The lack of angelic visitations, no-vacancy inns, and mysterious Magi from afar make that simple Christmas account in John easy to miss.  That’s no tragedy, if you don’t miss the meaning of it.  Max Lucado imagined that even eyewitnesses may have missed the blessed event’s meaning.  “The merchants are unaware that God has visited their planet.  The innkeeper would never believe that he had just sent God into the cold.  And the people would scoff at anyone who told them the Messiah lay in the arms of a teenager on the outskirts of their village.  They were all too busy to consider the possibility.  Those who missed His Majesty’s arrival that night missed it not because of evil acts or malice; no, they missed it because they simply weren’t looking.”  Lucado expounds John’s phrase, “The world did not know him.”  Is the world looking, knowing yet?

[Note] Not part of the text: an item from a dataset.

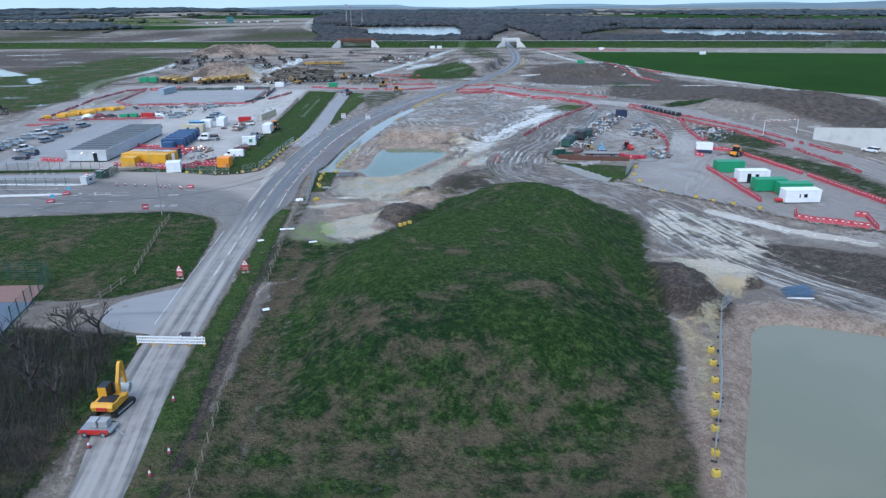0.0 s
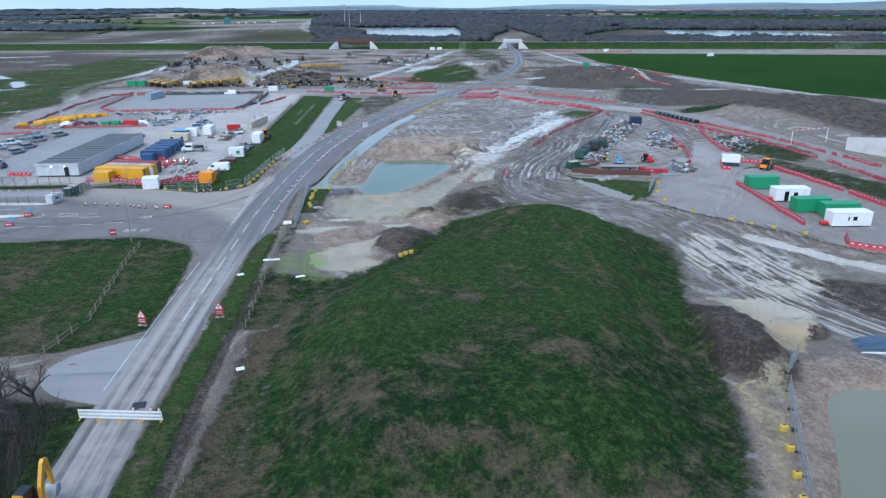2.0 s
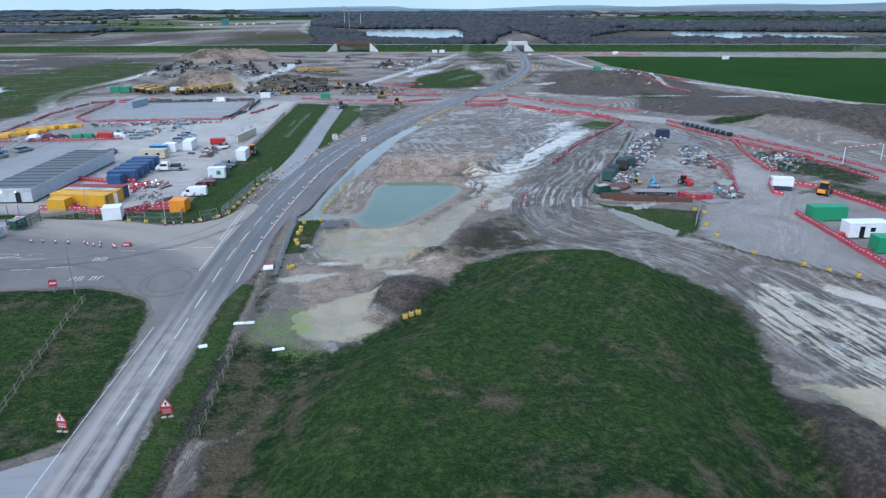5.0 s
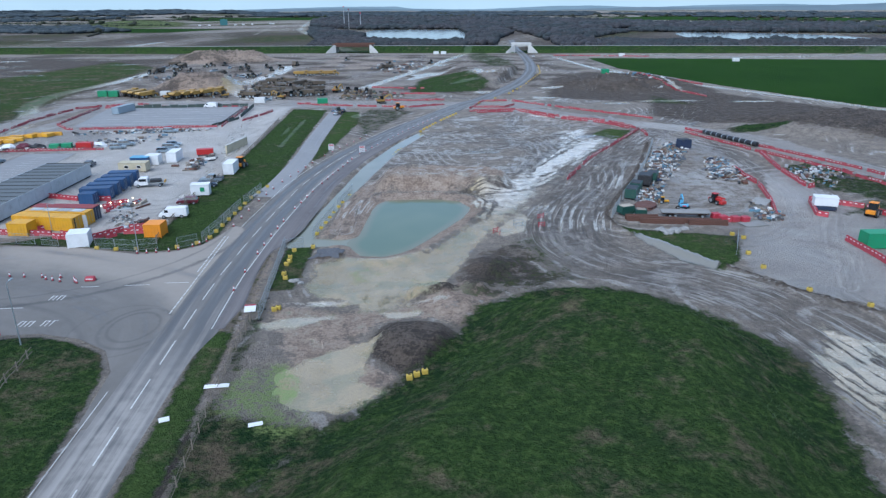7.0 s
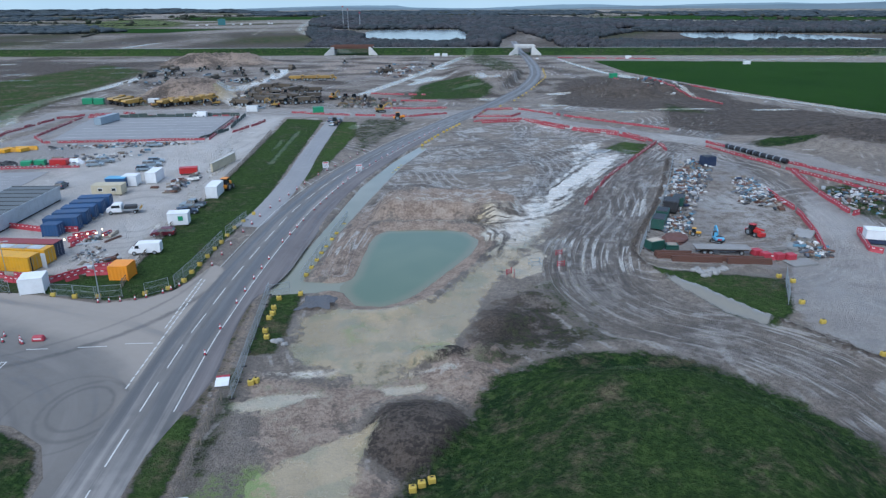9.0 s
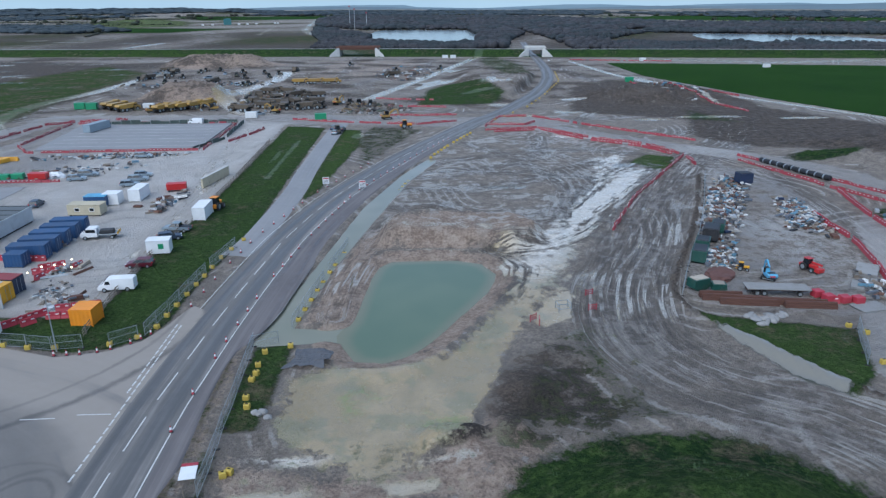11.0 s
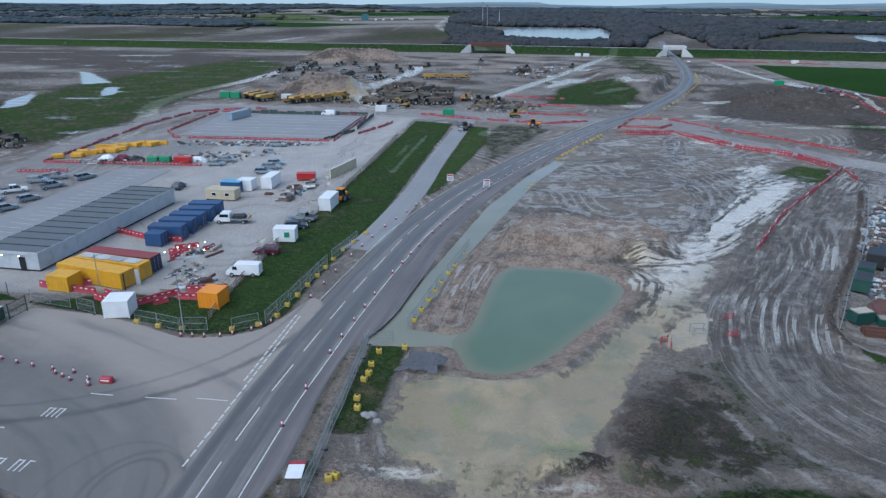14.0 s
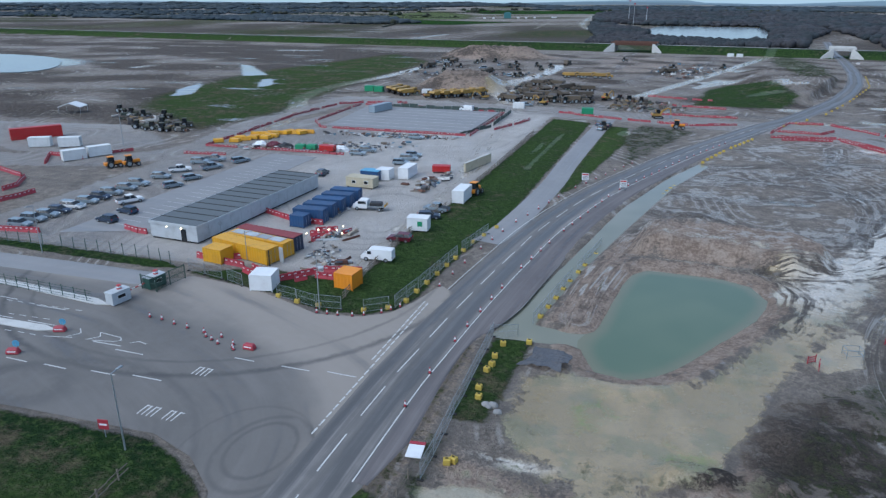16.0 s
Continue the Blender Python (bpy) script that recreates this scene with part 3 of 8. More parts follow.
    # the ring of worn ground between the mound and the fence
    soil = any_of(
        *(blob(x, y, rx * 0.95, ry * 0.95) for x, y, rx, ry, _ in HEAPS[:3]), blob(3.2, 142.6, 4.2, 2.2) * 0.8, region([(-20.2, 40), (-14.5, 40), (-15.5, 70), (-17, 90), (-19.8, 96)], 1.0) * 0.6, near(YARD_BANK, 0.7, 0.5) * 0.72, blob(-12.5, 157.5, 3.0, 1.3) * 0.8, np.clip(0.42 + 0.3 * waves(px, py, 38, 41), 0, 0.8) * smooth((py - 350) / 15) * smooth((640 - py) / 20) * smooth((px + 175) / 20) * smooth((150 - px) / 20), blob(-97, 405, 21, 25) * 0.5, blob(-129, 578, 44, 26) * 0.45,
        region([(56, 106), (65, 104), (80, 96), (100, 84), (90, 64), (70, 76), (61.5, 88), (57, 99)], 2), region([(100, 330), (120, 352), (146, 352), (172, 298), (182, 232), (146, 194), (136, 238), (112, 268), (88, 296)], 6) * 0.9,
        region([(-22.4, 40), (-22.6, 76), (-22.2, 110), (-21.2, 112), (-20.8, 76), (-19.6, 58), (-19, 40)], 0.6), region([(6.2, 147.9), (8.7, 154.1), (12.8, 160.1), (19.1, 164), (21, 156), (21.4, 149.4), (21.6, 144.7), (12.4, 143.5), (8.8, 139.4), (6.6, 141.8)], 2.6) * 0.66, blob(-38.3, 111, 1.3, 7) * 0.85, region([(6, 138), (20, 142), (24, 148), (10, 146)], 2) * 0.55,
        west * np.clip(0.55 + 0.3 * waves(px, py, 90, 22), 0, 1), region([(-302, 537), (-232, 551), (-227, 488), (-261, 481)], 8), region([(60, 350), (100, 326), (146, 345), (152, 410), (112, 470), (78, 430)], 6) * 0.72, region([(-230, 470), (-160, 420), (-150, 520), (-180, 600), (-300, 640), (-500, 650), (-400, 520)], 20) * 0.8,
        behind * 0.2, beyond * np.clip(0.68 + 0.4 * waves(px, py, 260, 23), 0, 1) * smooth((1500 - py) / 500), region([(-30, 40), (-31.5, 60), (-34, 78), (-60, 80), (-60, 40)], 2) * 0.75,
    )
    pale = any_of(
        region([(44.6, 118), (51, 129), (59, 121), (63, 108), (57, 97), (49, 99.5), (43.5, 110)], 2.2) * 0.68,
        region([(16, 166.6), (20, 168), (23.2, 173.6), (22, 177), (18, 174), (15, 171)], 1.6) * 0.9, blob(33, 410, 8, 4), blob(52, 300, 8, 4) * 0.6,
        region([(-15, 155), (-10, 157.5), (-4, 154.8), (3.5, 160), (11.5, 173), (15, 182), (20, 186), (21, 178), (17, 172), (13, 163), (8, 154), (6, 147), (2, 140), (-9, 138.6), (-15, 143)], 2.0) * 0.8, region([(14, 182), (19, 196), (27, 206), (36, 220), (46, 236), (36, 208), (27, 190), (22, 178), (18, 174)], 3) * 0.66,
        region([(-10, 126), (-3.4, 129.4), (-5, 124), (-6, 119), (-3, 116.5), (-7, 112.6), (-13.5, 114), (-15.5, 121)], 1.3), region([(-19, 140.5), (-12, 138.5), (-1, 137.2), (3, 138.5), (2, 140), (-12, 141)], 0.8) * 0.6,
        region([(48, 266), (68, 266), (59, 253), (46, 231), (28, 203), (17, 186), (14.5, 187), (24, 205), (33, 221), (42, 240)], 2.2) * 0.50, region([(14, 200), (24, 203), (28, 197), (21, 184), (14, 178), (13, 190)], 2) * 0.6,
        region([(40, 100), (51, 98.5), (53.5, 93), (46, 83.5), (42, 84.6), (44.4, 91), (43, 97)], 1.2), region([(33, 77), (38, 80), (42.5, 80), (40, 74), (34, 62), (30, 54), (28.5, 58), (32.5, 70)], 1.4) * 0.56,
        region([(60, 127), (69, 113.5), (80, 104), (79, 101), (67, 110.5), (58, 124)], 0.9) * 0.95, region([(-67, 354), (-85, 394), (-85, 432), (-76, 478), (-79, 528), (-68, 528), (-68, 476), (-76, 430), (-76, 396), (-58, 354)], 2.5),
        region([(-22, 391), (-15, 393), (11, 475), (65, 657), (58, 657), (6, 478)], 1.5), region([(-36, 250), (-34.6, 250), (-33.6, 300), (-35, 300)], 0.8), blob(14, 455, 9, 5), blob(44, 428, 9, 4), blob(40, 372, 7, 4),
        blob(110, 335, 16, 3) * 0.8, blob(145, 330, 10, 2.6) * 0.8, blob(88, 330, 8, 2.2) * 0.9, blob(30, 520, 10, 8) * 0.8, west * (0.16 + 0.28 * waves(px, py * 2.5, 120, 24)), region([(-312, 580), (-276, 592), (-275, 600), (-312, 590)], 2), region([(-366, 486), (-352, 516), (-338, 544), (-350, 524)], 3), region([(-316, 425), (-312, 432), (-316, 472), (-322, 470)], 2), region([(-440, 925), (-360, 966), (-362, 976), (-442, 938)], 4), blob(130, 425, 3, 70) * 0.7,
        near(curve([(118, 590), (121, 497), (134, 422), (160, 360), (180, 308), (188, 252)], 8), 2.6, 1.5) * 0.85,
        near(curve([(-120, 255), (-128, 290), (-139, 320), (-151, 346), (-157, 387), (-150, 447), (-151, 530)], 8), 4.2, 2) * 0.8, region([(-47.9, 205), (-48.7, 234), (-55.5, 260), (-57, 300), (-48, 300), (-43.6, 266), (-43.8, 234), (-44.4, 209)], 1.5) * 0.42, region([(-50, 236), (-55, 264), (-50, 268), (-46.5, 252), (-45.6, 230)], 1.2) * 0.75, region([(26, 315), (39.5, 323), (50, 346), (34.6, 341)], 2) * 0.8, blob(72, 386, 6, 3), blob(62, 350, 7, 3) * 0.8, blob(-16.5, 306, 2, 5) * 0.9, region([(3, 432), (16, 472), (31, 459), (18, 450), (6, 428)], 1.5), region([(34, 434), (46, 443), (42, 420)], 1.5), blob(55, 500, 4, 10) * 0.8, blob(-37.5, 276, 0.9, 10) * 0.7,
        near(curve([(-43.7, 676), (-71, 825), (-108, 994), (-152, 1195), (-180, 1450), (-219, 1908)], 30), 9, 5) * 0.62, near([(-196, 1048), (-242, 1466)], 5, 4) * 0.6, near([(-407, 897), (-341, 912)], 5, 3), near([(-269, 780), (-262, 871)], 4, 3), near([(154, 590), (205, 596), (251, 563), (319, 572), (409, 602)], 7, 4) * 0.7,
    )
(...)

The simplest telling of the Christmas story is in this final Gospel.  God the Son was with the Father in the beginning, and He took on humanity so He could take on the cross.  His Christmas gift is for anyone who receives Him and believes in His name, to be reborn as a child of God by His grace.  See for yourself in John chapter 1, the short version.

Christmas Home

It’s that time when the giving of thanks leans into the giving of Christmas.  If for you that means gift-buying dread, travel concerns, or awkward parties, I’d like to offer you something that might freshen and deepen your thoughts about Christmas.

G.K. Chesterton was a dominating British writer in the early 20th century.  He was a journalist, art critic, crime novelist, and defender of the Christian faith.  T.S. Elliot described his poetry as “first-rate journalistic balladry” having observed a connection to common themes of life.

Among his many works we find a Christmas poem.  In it, which I only excerpt below due to brevity’s demands, he explores homecomings.  Before reading, it helps to settle into the soft memories of your own sweet homecomings, such as that time, amidst the world’s rudeness and triviality, you escaped back to family to recover some peace.  It was a time of rest and a place of belonging with loved ones, good memories, and the blessing of Mom’s cooking!  From “The House of Christmas”:

There fared a mother driven forth, out of an inn to roam;

In the place where she was homeless, all men are at home.


Here we have battle and blazing eyes,

And chance and honor and high surprise,

But our homes are under miraculous skies

Where the yule tale was begun.


A Child in a foul stable where the beasts feed and foam,

Only where He was homeless are you and I at home.


To an open house in the evening, Home shall men come,

To an older place than Eden and a taller town than Rome.

To the end of the way of the wandering star,

To the things that cannot be and that are,

To the place where God was homeless and all men are at home.

Chesterton connects the idea of home to that great mystery of God’s coming in the flesh, not to house or inn, but a foul stable of beasts.  Yet in that non-home, we find the home that a searching soul longs for.  Looking into that scene, we see that God reveals His love as an Innocent who would take away our sins.  At once, Bethlehem acknowledges the battle and blazing harshness of life, but offers an open door, a journey’s end, and eternity’s miracle.  “Come to me,” Jesus said, “and I will give you rest,” an invitation to come home.

Chesterton once said that “joy is the gigantic secret of the Christian.”  As the angel expressed to the shepherds, “Do not be afraid; for behold, I bring you good news of great joy which will be for all the people.”  In today’s fearful world, we need good news and great joy, a Christmas gift meant for you.